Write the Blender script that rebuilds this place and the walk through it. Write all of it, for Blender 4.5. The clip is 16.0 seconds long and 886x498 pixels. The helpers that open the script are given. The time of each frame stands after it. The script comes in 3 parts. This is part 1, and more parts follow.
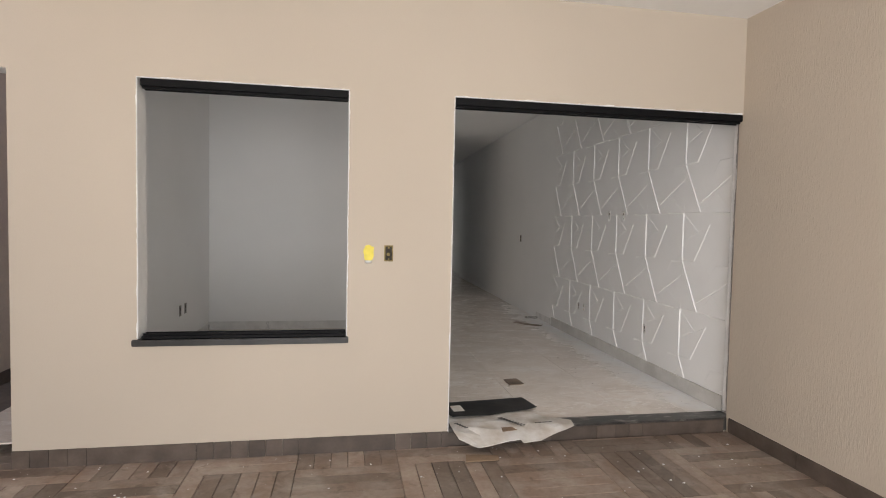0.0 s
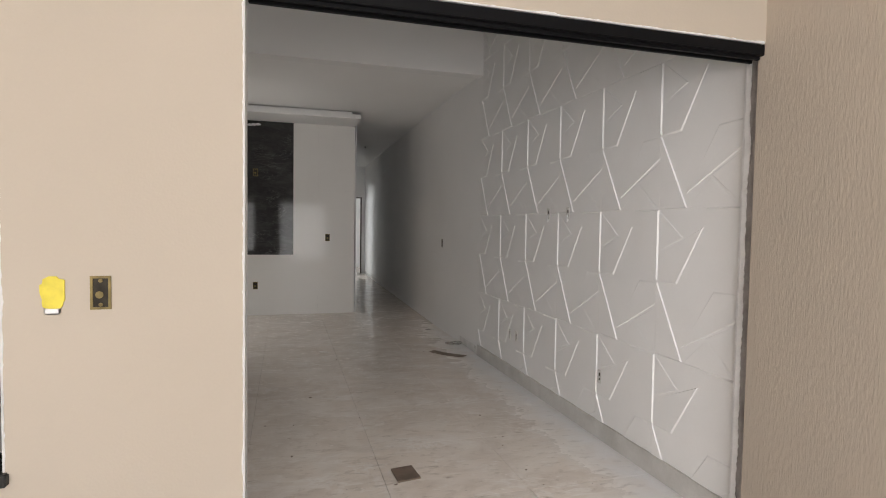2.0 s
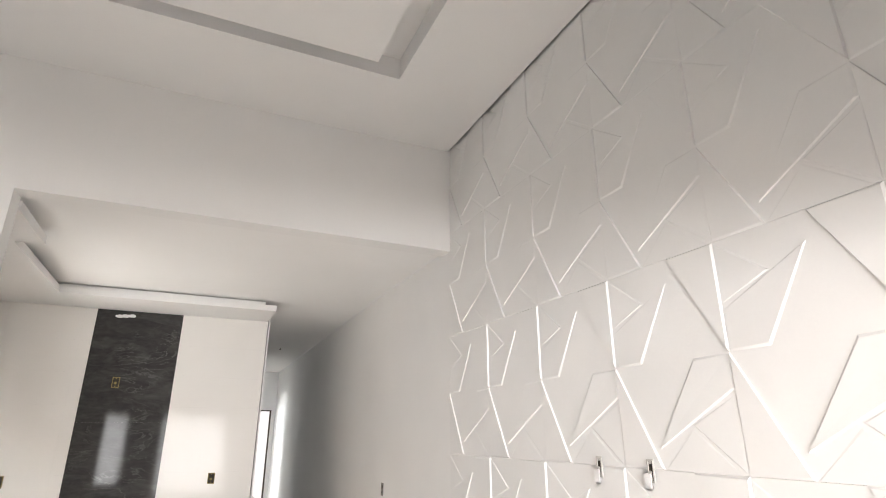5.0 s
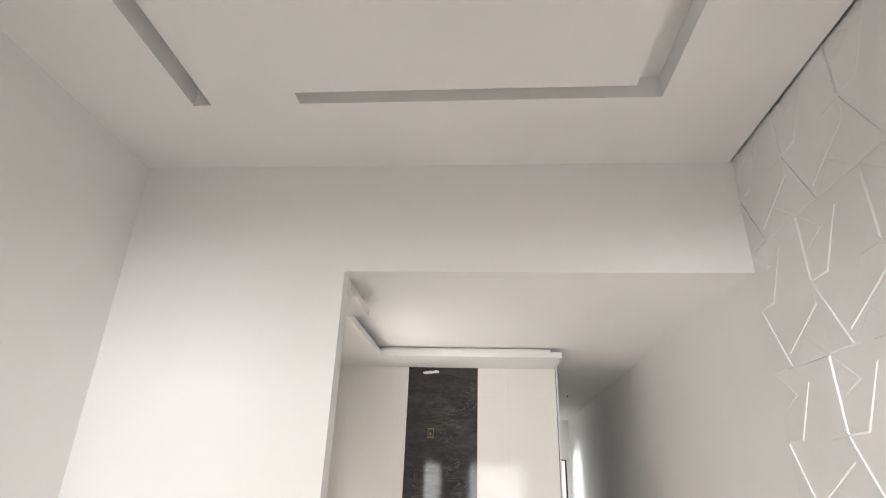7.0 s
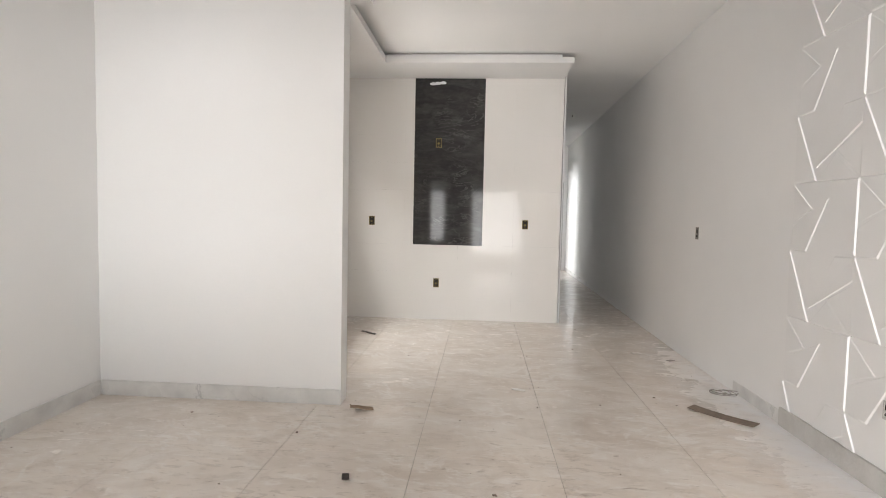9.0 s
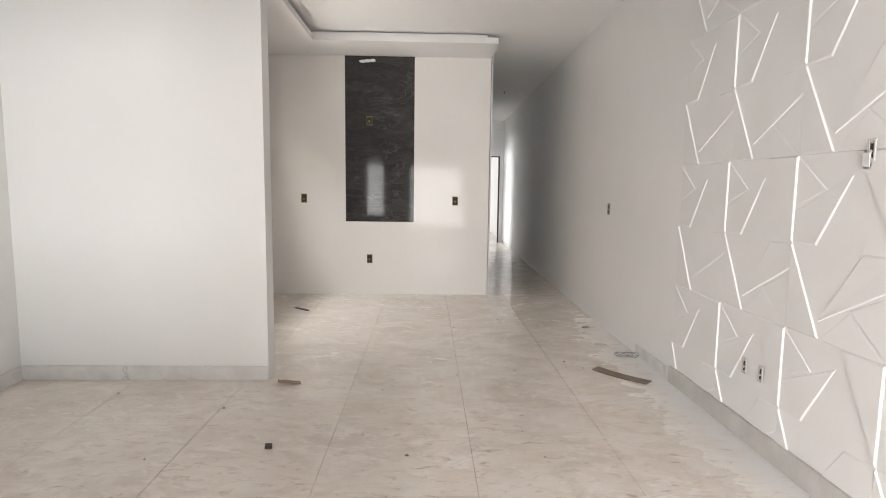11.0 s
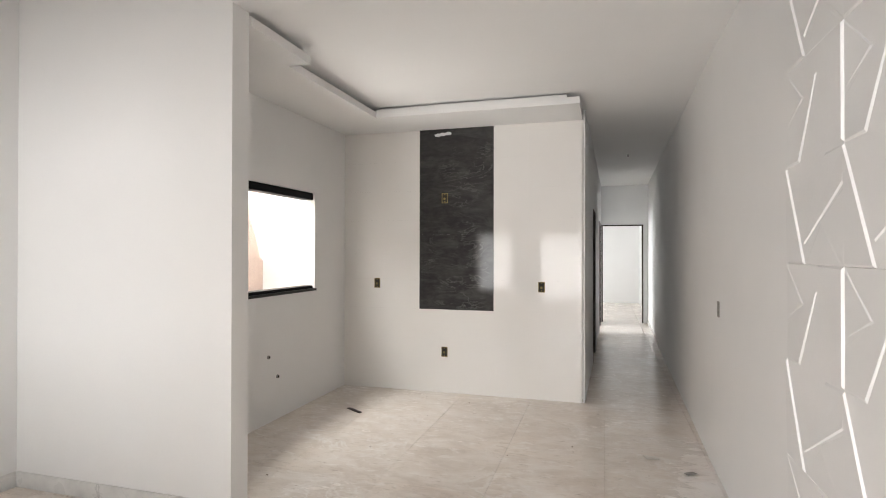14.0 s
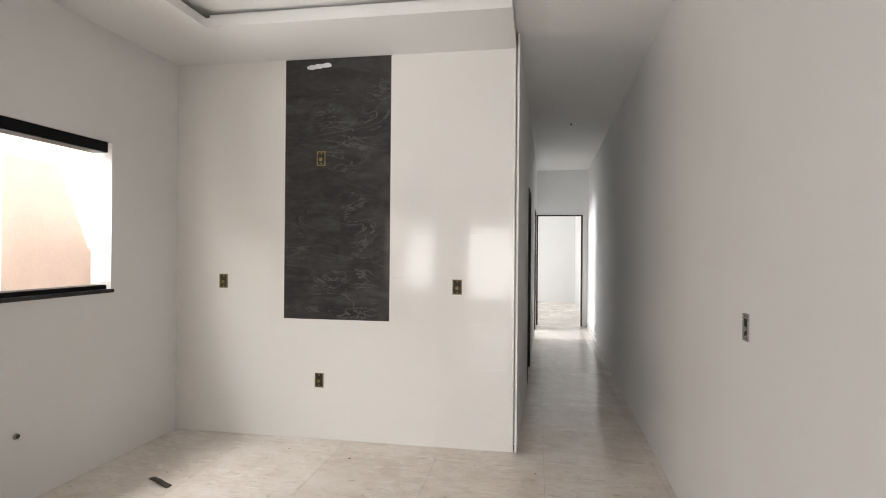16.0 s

**Set problem**
All of the data above should be transcribed verbatim, with pictures omitted.

**Answer below**
Write the Blender script that rebuilds this place and the walk through it. Write all of it, for Blender 4.5. The clip is 16.0 seconds long and 886x498 pixels. The helpers that open the script are given. The time of each frame stands after it. The script comes in 3 parts. This is part 1, and more parts follow.
0.0 s
2.0 s
5.0 s
7.0 s
9.0 s
11.0 s
14.0 s
16.0 s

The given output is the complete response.